> **Task instructions**:
Copy each line below in which the word "that" occurs.

*** Data records

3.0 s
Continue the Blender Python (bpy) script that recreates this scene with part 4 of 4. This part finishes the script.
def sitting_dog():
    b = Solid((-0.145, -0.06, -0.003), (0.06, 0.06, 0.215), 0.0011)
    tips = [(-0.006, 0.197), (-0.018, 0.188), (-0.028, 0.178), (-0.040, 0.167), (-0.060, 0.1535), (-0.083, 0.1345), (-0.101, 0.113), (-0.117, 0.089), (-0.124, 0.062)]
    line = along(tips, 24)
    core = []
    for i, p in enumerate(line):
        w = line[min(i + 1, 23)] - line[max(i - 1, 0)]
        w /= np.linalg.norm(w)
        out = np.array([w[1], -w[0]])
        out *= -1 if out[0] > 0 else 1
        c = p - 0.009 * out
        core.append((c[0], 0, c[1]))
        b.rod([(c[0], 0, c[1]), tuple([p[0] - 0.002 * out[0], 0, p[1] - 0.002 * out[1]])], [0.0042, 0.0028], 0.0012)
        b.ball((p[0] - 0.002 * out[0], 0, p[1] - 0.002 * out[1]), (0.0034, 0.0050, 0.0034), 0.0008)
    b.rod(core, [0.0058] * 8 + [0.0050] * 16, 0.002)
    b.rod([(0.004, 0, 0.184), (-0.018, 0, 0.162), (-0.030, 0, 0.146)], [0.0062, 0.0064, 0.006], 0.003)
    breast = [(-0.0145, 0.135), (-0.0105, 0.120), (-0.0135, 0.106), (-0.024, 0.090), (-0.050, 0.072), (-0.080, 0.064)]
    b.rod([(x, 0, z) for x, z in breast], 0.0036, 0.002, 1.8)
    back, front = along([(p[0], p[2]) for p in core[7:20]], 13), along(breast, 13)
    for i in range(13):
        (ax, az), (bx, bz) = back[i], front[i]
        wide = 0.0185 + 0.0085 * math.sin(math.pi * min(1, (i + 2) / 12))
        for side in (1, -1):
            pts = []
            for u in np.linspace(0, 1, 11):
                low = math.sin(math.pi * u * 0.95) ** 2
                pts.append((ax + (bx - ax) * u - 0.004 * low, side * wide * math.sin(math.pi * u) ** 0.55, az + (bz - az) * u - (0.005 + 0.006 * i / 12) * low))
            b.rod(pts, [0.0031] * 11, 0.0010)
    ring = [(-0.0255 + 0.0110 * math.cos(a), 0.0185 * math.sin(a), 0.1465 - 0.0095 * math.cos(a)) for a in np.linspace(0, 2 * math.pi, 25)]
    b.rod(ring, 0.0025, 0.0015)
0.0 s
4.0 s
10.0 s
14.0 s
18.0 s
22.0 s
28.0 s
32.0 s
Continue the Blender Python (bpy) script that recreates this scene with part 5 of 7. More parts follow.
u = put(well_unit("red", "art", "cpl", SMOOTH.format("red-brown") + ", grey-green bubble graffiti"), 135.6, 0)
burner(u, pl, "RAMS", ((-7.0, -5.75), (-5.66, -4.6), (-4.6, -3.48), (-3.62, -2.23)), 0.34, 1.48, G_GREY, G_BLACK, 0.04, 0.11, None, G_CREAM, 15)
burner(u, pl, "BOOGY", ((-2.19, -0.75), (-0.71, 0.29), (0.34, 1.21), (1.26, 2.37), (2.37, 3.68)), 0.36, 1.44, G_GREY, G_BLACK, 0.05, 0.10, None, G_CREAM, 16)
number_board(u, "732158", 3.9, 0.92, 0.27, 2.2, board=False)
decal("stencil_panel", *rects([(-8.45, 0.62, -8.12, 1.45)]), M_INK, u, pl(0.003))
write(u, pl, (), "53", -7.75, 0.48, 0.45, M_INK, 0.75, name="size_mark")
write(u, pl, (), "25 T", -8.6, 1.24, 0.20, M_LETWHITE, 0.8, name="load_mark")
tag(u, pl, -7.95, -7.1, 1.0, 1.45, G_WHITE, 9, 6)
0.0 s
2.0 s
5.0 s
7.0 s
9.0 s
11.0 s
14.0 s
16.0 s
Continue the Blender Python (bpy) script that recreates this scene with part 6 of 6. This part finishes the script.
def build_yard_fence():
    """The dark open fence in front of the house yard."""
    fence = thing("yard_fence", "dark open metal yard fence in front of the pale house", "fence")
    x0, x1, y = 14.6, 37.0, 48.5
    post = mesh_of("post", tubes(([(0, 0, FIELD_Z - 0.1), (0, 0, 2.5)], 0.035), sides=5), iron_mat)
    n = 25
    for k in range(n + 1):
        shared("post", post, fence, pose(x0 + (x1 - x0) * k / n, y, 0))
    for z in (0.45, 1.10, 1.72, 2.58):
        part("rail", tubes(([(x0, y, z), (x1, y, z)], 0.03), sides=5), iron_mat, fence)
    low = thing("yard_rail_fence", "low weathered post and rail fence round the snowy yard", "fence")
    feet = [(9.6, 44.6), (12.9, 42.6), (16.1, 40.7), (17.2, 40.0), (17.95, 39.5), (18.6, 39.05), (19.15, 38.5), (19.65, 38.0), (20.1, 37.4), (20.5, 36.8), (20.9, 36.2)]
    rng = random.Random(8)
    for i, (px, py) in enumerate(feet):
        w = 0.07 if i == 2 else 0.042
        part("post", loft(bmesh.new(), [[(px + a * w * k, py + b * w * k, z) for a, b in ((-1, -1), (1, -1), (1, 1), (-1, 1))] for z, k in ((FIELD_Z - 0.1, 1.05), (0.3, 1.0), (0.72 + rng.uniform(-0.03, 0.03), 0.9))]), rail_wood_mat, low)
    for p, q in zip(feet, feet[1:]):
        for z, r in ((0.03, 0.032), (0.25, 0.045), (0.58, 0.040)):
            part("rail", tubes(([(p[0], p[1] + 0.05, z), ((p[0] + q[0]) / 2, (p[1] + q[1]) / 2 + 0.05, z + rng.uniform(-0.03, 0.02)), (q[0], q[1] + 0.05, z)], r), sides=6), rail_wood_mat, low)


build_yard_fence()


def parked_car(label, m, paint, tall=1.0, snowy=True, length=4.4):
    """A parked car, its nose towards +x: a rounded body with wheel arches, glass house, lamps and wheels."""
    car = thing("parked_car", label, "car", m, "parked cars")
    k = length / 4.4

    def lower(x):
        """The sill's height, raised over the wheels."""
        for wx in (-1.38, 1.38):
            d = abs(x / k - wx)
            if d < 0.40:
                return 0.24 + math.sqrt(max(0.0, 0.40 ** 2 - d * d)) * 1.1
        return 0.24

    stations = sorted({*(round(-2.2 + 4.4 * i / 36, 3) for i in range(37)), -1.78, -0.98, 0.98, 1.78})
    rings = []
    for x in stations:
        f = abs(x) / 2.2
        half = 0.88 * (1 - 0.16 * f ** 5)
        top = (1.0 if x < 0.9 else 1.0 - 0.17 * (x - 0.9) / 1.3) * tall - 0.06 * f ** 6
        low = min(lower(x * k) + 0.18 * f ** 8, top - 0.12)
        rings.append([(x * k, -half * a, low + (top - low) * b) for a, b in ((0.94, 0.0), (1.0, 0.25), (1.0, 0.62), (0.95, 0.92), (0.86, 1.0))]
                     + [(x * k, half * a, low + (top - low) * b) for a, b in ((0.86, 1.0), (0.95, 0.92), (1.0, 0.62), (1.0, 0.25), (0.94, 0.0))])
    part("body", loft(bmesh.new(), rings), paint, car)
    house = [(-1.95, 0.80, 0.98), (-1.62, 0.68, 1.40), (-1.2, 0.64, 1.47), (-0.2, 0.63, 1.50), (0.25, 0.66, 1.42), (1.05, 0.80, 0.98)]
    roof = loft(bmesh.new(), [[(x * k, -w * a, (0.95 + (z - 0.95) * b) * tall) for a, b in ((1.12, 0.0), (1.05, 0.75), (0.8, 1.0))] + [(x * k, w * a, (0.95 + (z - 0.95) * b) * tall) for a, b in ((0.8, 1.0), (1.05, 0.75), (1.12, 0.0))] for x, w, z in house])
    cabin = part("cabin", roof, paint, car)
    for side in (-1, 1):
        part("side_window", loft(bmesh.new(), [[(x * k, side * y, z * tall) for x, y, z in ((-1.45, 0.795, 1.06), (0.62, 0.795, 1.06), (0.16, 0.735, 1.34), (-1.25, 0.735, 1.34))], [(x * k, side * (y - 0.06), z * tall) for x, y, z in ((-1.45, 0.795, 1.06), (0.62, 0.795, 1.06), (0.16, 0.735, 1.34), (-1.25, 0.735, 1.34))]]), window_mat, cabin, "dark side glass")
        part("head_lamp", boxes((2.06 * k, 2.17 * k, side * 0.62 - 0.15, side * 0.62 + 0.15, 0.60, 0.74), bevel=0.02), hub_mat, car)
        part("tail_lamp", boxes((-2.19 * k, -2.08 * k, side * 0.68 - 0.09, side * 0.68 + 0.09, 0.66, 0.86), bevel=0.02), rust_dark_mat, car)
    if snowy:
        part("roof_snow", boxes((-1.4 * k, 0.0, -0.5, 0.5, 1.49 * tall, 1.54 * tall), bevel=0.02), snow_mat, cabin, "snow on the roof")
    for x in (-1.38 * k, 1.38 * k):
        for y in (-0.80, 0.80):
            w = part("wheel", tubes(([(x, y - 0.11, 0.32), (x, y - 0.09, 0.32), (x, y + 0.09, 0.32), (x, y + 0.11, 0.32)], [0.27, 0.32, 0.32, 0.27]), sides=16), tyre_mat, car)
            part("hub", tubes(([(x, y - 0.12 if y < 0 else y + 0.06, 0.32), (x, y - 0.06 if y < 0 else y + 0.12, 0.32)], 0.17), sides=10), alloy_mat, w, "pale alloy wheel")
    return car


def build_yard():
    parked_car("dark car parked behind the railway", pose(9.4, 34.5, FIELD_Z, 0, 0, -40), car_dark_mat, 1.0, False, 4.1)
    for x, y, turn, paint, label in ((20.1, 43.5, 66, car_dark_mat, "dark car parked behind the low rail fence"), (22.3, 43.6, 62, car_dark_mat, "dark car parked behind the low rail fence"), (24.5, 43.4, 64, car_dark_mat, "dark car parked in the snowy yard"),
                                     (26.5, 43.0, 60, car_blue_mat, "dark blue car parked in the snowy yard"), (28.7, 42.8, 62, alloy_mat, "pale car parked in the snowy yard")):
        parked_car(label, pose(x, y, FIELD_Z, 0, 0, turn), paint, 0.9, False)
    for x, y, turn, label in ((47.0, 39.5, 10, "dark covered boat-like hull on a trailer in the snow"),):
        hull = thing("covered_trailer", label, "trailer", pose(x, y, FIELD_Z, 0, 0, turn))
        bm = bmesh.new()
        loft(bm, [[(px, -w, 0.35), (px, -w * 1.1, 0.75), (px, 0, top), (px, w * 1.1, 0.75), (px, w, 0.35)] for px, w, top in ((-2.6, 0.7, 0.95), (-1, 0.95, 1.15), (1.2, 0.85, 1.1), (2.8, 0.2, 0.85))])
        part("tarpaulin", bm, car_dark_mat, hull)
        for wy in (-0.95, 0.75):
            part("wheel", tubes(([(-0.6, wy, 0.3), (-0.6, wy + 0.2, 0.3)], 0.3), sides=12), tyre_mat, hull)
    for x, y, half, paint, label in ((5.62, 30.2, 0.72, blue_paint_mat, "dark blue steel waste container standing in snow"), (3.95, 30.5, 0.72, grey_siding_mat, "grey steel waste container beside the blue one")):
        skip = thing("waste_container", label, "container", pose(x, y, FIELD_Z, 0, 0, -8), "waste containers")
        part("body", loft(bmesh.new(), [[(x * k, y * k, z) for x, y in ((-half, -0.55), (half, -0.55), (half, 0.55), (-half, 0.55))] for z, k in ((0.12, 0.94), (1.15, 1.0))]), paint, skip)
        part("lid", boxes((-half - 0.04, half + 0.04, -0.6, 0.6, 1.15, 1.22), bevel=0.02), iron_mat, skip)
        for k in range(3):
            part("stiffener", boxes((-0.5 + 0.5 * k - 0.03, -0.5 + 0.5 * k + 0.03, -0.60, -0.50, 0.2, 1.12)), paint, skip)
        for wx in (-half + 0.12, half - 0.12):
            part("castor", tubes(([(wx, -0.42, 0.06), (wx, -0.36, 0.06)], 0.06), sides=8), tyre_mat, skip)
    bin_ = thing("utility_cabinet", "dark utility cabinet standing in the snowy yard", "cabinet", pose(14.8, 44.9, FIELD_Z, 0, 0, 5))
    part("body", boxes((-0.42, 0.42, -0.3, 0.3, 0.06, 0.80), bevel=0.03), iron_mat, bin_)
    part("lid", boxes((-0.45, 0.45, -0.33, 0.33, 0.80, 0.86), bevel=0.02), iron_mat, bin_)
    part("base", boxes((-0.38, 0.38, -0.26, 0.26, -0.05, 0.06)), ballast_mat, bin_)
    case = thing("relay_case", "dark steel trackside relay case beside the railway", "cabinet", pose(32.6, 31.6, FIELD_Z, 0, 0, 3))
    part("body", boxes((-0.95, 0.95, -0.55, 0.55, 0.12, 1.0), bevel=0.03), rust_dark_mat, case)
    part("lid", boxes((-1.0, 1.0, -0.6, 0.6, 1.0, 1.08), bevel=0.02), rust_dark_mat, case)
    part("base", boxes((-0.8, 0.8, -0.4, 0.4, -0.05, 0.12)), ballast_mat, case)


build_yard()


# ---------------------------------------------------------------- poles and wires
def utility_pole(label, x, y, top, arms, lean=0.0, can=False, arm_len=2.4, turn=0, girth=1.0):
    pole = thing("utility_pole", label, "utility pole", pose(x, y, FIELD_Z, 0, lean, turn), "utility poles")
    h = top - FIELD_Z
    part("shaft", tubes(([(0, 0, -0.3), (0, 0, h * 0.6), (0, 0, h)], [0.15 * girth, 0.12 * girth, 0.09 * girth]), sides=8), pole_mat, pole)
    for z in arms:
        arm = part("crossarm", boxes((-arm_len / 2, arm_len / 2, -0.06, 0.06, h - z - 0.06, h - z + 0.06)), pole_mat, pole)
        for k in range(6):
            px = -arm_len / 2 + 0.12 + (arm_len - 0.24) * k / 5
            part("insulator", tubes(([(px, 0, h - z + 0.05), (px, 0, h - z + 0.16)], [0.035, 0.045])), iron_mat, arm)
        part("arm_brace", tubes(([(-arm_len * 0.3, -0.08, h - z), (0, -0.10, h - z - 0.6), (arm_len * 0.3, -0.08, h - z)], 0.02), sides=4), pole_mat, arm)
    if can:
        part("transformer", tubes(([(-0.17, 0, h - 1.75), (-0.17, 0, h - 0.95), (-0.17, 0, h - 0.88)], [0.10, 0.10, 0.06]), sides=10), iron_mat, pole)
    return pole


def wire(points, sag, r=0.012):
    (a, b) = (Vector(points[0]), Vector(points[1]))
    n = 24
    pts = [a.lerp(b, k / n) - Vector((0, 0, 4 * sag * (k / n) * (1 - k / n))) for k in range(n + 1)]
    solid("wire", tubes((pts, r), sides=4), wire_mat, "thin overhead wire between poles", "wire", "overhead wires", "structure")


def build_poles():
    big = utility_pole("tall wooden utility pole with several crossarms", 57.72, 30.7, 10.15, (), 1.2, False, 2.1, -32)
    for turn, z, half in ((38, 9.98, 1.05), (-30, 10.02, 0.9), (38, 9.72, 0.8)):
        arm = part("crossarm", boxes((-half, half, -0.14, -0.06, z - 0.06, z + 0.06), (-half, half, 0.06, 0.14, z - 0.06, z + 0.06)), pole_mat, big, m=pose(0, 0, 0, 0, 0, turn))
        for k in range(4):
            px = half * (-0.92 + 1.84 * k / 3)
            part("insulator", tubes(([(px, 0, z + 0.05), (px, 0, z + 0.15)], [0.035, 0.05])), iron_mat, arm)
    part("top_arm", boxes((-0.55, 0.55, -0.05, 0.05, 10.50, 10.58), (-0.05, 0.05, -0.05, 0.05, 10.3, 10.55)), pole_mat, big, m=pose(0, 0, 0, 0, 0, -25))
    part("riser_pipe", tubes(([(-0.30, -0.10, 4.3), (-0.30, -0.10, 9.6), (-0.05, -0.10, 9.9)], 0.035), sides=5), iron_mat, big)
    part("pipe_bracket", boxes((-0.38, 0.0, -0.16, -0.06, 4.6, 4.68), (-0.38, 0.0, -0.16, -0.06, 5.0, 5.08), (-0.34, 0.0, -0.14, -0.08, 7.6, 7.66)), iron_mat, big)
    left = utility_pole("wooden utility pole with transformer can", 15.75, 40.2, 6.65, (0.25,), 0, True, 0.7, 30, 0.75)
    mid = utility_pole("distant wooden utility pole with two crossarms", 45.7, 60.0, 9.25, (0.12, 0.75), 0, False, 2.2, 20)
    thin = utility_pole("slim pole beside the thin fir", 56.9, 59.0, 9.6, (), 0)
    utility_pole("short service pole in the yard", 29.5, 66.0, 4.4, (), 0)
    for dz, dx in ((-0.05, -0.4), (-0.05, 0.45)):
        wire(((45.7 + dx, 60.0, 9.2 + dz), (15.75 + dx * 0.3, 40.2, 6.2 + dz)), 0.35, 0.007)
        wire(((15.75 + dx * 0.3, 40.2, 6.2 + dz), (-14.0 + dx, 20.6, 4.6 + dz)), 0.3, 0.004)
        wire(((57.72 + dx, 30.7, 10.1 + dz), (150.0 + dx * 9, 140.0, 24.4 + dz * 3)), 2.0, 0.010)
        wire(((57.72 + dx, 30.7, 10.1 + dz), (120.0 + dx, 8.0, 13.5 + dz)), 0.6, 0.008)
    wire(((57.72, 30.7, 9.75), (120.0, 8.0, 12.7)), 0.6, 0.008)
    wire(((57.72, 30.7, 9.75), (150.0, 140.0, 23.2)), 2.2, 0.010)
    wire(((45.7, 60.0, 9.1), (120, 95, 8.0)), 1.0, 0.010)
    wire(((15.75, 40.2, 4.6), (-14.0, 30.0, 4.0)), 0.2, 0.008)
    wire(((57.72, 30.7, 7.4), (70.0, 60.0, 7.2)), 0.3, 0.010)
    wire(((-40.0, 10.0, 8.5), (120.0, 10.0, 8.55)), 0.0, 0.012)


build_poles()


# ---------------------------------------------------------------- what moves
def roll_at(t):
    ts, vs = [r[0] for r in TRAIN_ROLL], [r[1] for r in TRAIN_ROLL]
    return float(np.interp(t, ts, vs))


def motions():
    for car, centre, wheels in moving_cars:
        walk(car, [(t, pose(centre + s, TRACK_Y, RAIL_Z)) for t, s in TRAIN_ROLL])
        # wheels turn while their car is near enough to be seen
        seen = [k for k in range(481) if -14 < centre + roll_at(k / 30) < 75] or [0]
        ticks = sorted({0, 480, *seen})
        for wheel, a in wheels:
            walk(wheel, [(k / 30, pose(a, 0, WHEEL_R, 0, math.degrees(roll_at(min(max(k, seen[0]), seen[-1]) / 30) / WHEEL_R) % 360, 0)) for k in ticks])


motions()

******

> **The completed task**:
Continue the Blender Python (bpy) script that recreates this scene with part 4 of 4. This part finishes the script.
Continue the Blender Python (bpy) script that recreates this scene with part 5 of 7. More parts follow.
Continue the Blender Python (bpy) script that recreates this scene with part 6 of 6. This part finishes the script.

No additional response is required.